Dos fotografías de Moisés, mi padre, se exhiben en el espléndido Museo de la Memoria y Tolerancia. Ataviado con el elegante uniforme de las milicias mira con seriedad al fotógrafo; así debía ser, era soldado polaco, representaba a Polonia, su patria. Su cabeza la cubre un hermoso sombrero, alto, seguramente de fieltro. La foto, sin datar, fue tomada, calculo, entre 1936 y 1937. En esa época Moisés tenía 23 o 24 años.

El museo es espléndido y necesario. Es espléndido por ser incluyente y universal. En sus salas se reproducen, en números y palabras, las historias de los genocidios en el siglo XX y lo que va del presente. Guatemala, Ruanda, Yugoslavia, y Darfur, así como los genocidios contra armenios y el Holocausto retratan las inenarrables matanzas y la maldad ilimitada del ser humano. Caminar en las salas y enterarse o repasar las masacres duele, incomoda y cuestiona: ¿de qué sirven memoria e historia? De poco cuando se ignoran o minimizan. De nada si se desprecian: negar y deformar la historia no debería ser posible. No debería, pero es cotidianeidad.

Moisés, mi padre, viene a colación por la reciente aprobación en Polonia de la ley del partido ultranacionalista polaco Ley y Justicia sobre algunos de los sucesos ocurridos durante la Segunda Guerra Mundial. De acuerdo a la nueva ley, quien sugiera que la nación polaca fue cómplice de los crímenes del Holocausto será castigado con hasta tres años de cárcel.

Los polacos y sus gobernantes se apoyan en ciertos argumentos para defender su postura. A partir de ahora queda prohibido hablar de “campos de exterminio polacos”. La mayoría de los campos fueron creados por los alemanes/nazis en tierras polacas, por comodidad, para no manchar su casa y quizá, porque Polonia concentraba la mayor población judía antes de la Segunda Guerra Mundial. De los tres millones de judíos polacos; sobrevivieron 380 mil.

Los polacos y sus gobernantes desdeñan y deforman la historia. Regidos por el partido ultranacionalista, que desprecia y castiga manifestaciones u opiniones contrarias a su fe, como la homosexualidad, el derecho a abortar y el desprecio hacia los refugiados, la nueva ley podría fomentar corrientes ultras, cada vez más vivas en el país y en muchas naciones europeas. Fomentar el negacionismo en tiempos tan convulsos como los actuales, en donde los refugiados son maltratados ad nauseam, es amoral y peligroso: los miembros y simpatizantes del partido ultraconservador que rige el país, poco necesitan para multiplicar sus odios y difundir el rechazo hacia los otros, hacia todo lo que no concuerde con los derroteros del partido.

Huelga decir que no fueron los polacos los responsables del nacionalsocialismo; no huelga reconocer y recordar con admiración y gratitud a los incontables polacos que protegieron a judíos, en ocasiones, a costa de sus vidas.
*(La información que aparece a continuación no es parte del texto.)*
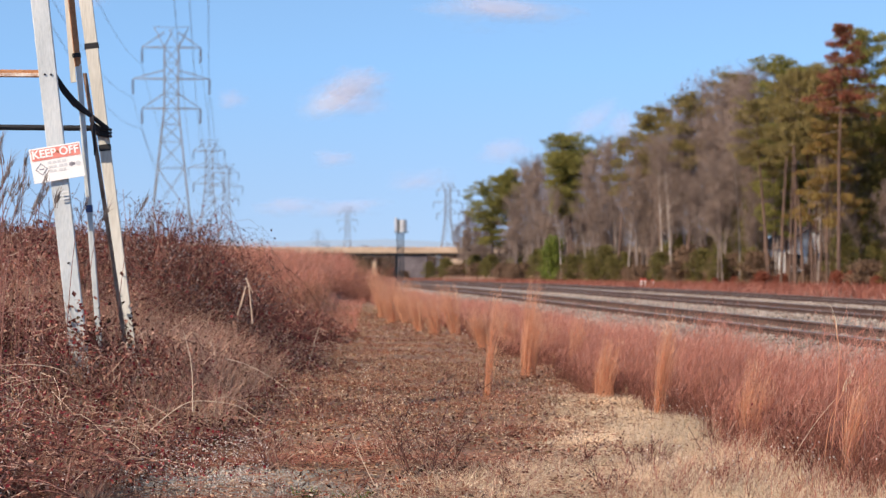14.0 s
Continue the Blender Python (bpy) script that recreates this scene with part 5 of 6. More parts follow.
# tan dry grass among the brambles by the path
p = clumpy(scatter(36000, lambda y: path_edge(y) - 2.2, lambda y: path_edge(y) + 0.4, 16.0, 25), 0.6, 0.42, 8.0)
stuff("tan_grass", stand(p, 0.15, 0.55, 0.0042, 0.45, 4), TAN, "tan dry grass among the brambles", "grass")
p = clumpy(scatter(20000, lambda y: path_edge(y) - 2.0, lambda y: path_edge(y) + 0.1, 18.0, 25.0), 0.6, 0.6, 2.2)
stuff("tall_tan_grass", stand(p, 0.3, 0.85, 0.005, 0.35, 4), TAN, "tall tan dry grass on the slope of the bank", "grass")
# dark weeds at the near end of the red grass
p = clumpy(scatter(900, 4.0, 5.3, 12.4, 16.5), 0.5, 0.6, 1.2)
path, rad = canes(p, 0.12, 0.4, 0.3, 0.003, 6)
stuff("dark_weeds", tubes(path, rad), CANE, "dark tangled weeds at the foot of the red grass", "weeds")
k = rng.integers(0, len(path), 5000)
c = path[k, rng.integers(1, 6, len(k))] + rng.normal(0, 0.03, (len(k), 3))
stuff("dark_weed_leaves", flakes(c, rng.uniform(0.008, 0.02, len(c)), rng, 0.1), BRAMBLE, "small dark leaves at the foot of the red grass", "leaves")
# low briars with red leaves woven through the tan grass
p = clumpy(scatter(1500, lambda y: path_edge(y) - 2.0, lambda y: path_edge(y) + 0.1, 17.0, 24), 0.6, 0.5, 6.6)
path, rad = canes(p, 0.3, 0.85, 0.7, 0.0042)
path[:, :, 2] = p[:, None, 2] + (path[:, :, 2] - p[:, None, 2]) * 0.85
stuff("slope_briars", tubes(path, rad), CANE, "thin red-brown briars on the slope", "brambles")
k = rng.integers(0, len(path), 6500)
c = path[k, rng.integers(1, 7, len(k))] + rng.normal(0, 0.05, (len(k), 3))
stuff("slope_briar_leaves", flakes(c, rng.uniform(0.011, 0.026, len(c)), rng, 0.2), BRAMBLE, "small red and brown briar leaves on the slope", "leaves")
# brambles crowding the feet of the posts
p = scatter(620, -2.3, -0.85, 16.4, 18.9)
p = p[~((np.abs(p[:, 0] + 1.5) < 0.28) & (p[:, 1] < 17.8))]
path, rad = canes(p, 0.3, 0.75, 0.6, 0.0045)
stuff("post_brambles", tubes(path, rad), CANE, "bramble canes crowding the feet of the posts", "brambles")
k = rng.integers(0, len(path), 4500)
c = path[k, rng.integers(1, 7, len(k))] + rng.normal(0, 0.05, (len(k), 3))
stuff("post_bramble_leaves", flakes(c, rng.uniform(0.014, 0.034, len(c)), rng, 0.2), BRAMBLE, "dark red bramble leaves round the posts", "leaves")
# verge beyond the tracks
p = clumpy(scatter(46000, 20.0, lambda y: 44.0 + 0 * y, 45, 460, 1.7), 3.0, 0.75, 2.5)
stuff("verge_weeds", stand(p, 0.2, 0.6, 0.032, 0.35, 2), VERGE_RED, "low dull russet weeds between the tracks and the wood", "weeds")
p = clumpy(scatter(14000, 20.0, lambda y: 44.0 + 0 * y, 45, 460, 1.7), 3.0, 0.6, 5.5)
stuff("verge_grass", stand(p, 0.2, 0.5, 0.035, 0.35, 2), SEDGE, "low russet grass between the tracks and the wood", "grass")
p = np.stack([rng.normal(31.5, 1.7, 600), rng.normal(298, 12, 600), np.zeros(600)], 1)
p[:, 2] = land(p[:, 0], p[:, 1])
stuff("verge_straw", stand(p, 0.3, 1.1, 0.1, 0.3, 2), TAN, "pale tan grass mound near the wood", "grass")
# forest floor
p = scatter(14000, 42.0, 75.0, 118, 450)
stuff("wood_undergrowth", stand(p, 0.4, 1.5, 0.07, 0.5, 2), BRUSH, "brown leafless undergrowth on the wood's floor", "undergrowth")


# dull mat of dead weeds that roughens the path
p = clumpy(scatter(11000, lambda y: path_edge(y) - 0.3, lambda y: strip_left(y) + 0.1, 16.0, 60, 1.2), 0.9, 0.3, 3.7)
stuff("weed_mat", stand(p, 0.02, 0.09, 0.007, 2.0, 3), MAT, "low mat of dull brown dead weeds on the path", "weeds")
p = clumpy(scatter(6500, lambda y: path_edge(y) - 0.3, strip_left, 12.0, 40, 1.6), 0.9, 0.5, 6.1)
path = np.stack([p, p, p], 1)
a = rng.normal(0, 1.1, len(p))
for j, t in enumerate((-0.5, 0.0, 0.5)):
    path[:, j, 0] += t * np.cos(a) * 0.26
    path[:, j, 1] += t * np.sin(a) * 0.26
path[:, :, 2] += 0.025 + rng.uniform(0, 0.03, (len(p), 3))
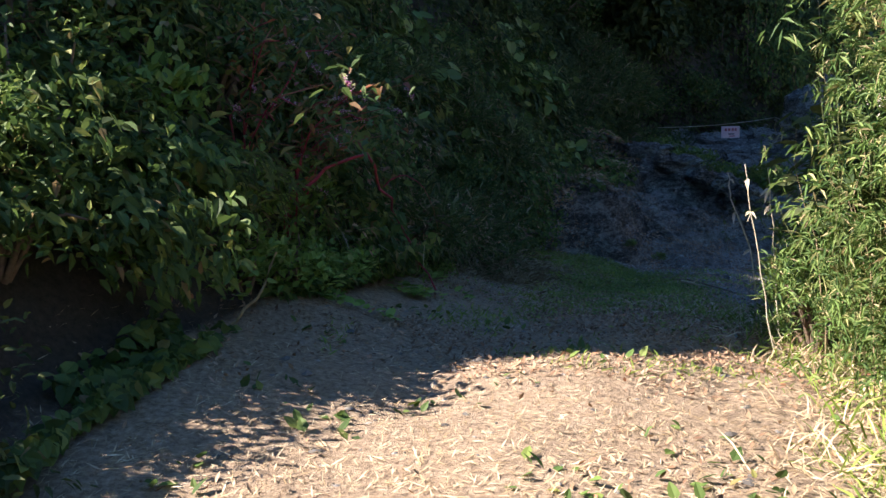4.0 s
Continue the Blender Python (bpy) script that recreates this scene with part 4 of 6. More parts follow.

Al lado de esos actos heroicos, tal y como lo han demostrado diversos documentos, “un número terriblemente alto de polacos denunciaron o asesinaron a sus vecinos judíos y participaron en pogromos durante y después del conflicto”. Un ejemplo: Jedwabne.

En Jedwabne, pueblo al sur de Varsovia, convivían pacíficamente, desde 1770, católicos polacos y judíos polacos; la mitad de los habitantes eran judíos. En 1941, en plena guerra, los vecinos polacos armados con machetes, cuchillos y hachas sacaron de su casa a los judíos, masacrándolos en las calles. Horas después obligaron a un número indeterminado a entrar en un granero al cual se le prendió fuego. Se calcula que fueron asesinadas entre 500 y 1600 personas en unas cuantas horas. Todas las propiedades judías fueron expoliadas y repartidas. Los nazis quedaron sorprendidos del acto. Grabaron videos donde se demuestra que los polacos efectuaron la masacre.

Regreso a mi padre. Él vivió como polaco judío. No había conflicto entre esa dualidad. En el ejército funcionó como soldado al servicio de su patria. Justo al estallar la Segunda Guerra Mundial, sus compañeros de la milicia lo golpearon y le hicieron saber que no era polaco, sino judío. Cuando tuvo la oportunidad, consiguió ropa de civil y una bicicleta con la cual huyó. Lo que siguió es otra historia.

Andrzej Duda, el presidente polaco, busca recuperar la dignidad de su pueblo. Castigará a quienes hablen de “campos de exterminio polaco”. La dignidad es un bien preciado. El odio contra los refugiados, la intolerancia hacia la comunidad gay, el rechazo absoluto a las organizaciones que abogan por el aborto, y el ascenso del antisemitismo son indignos de un presidente y un gobierno que hablan de dignidad.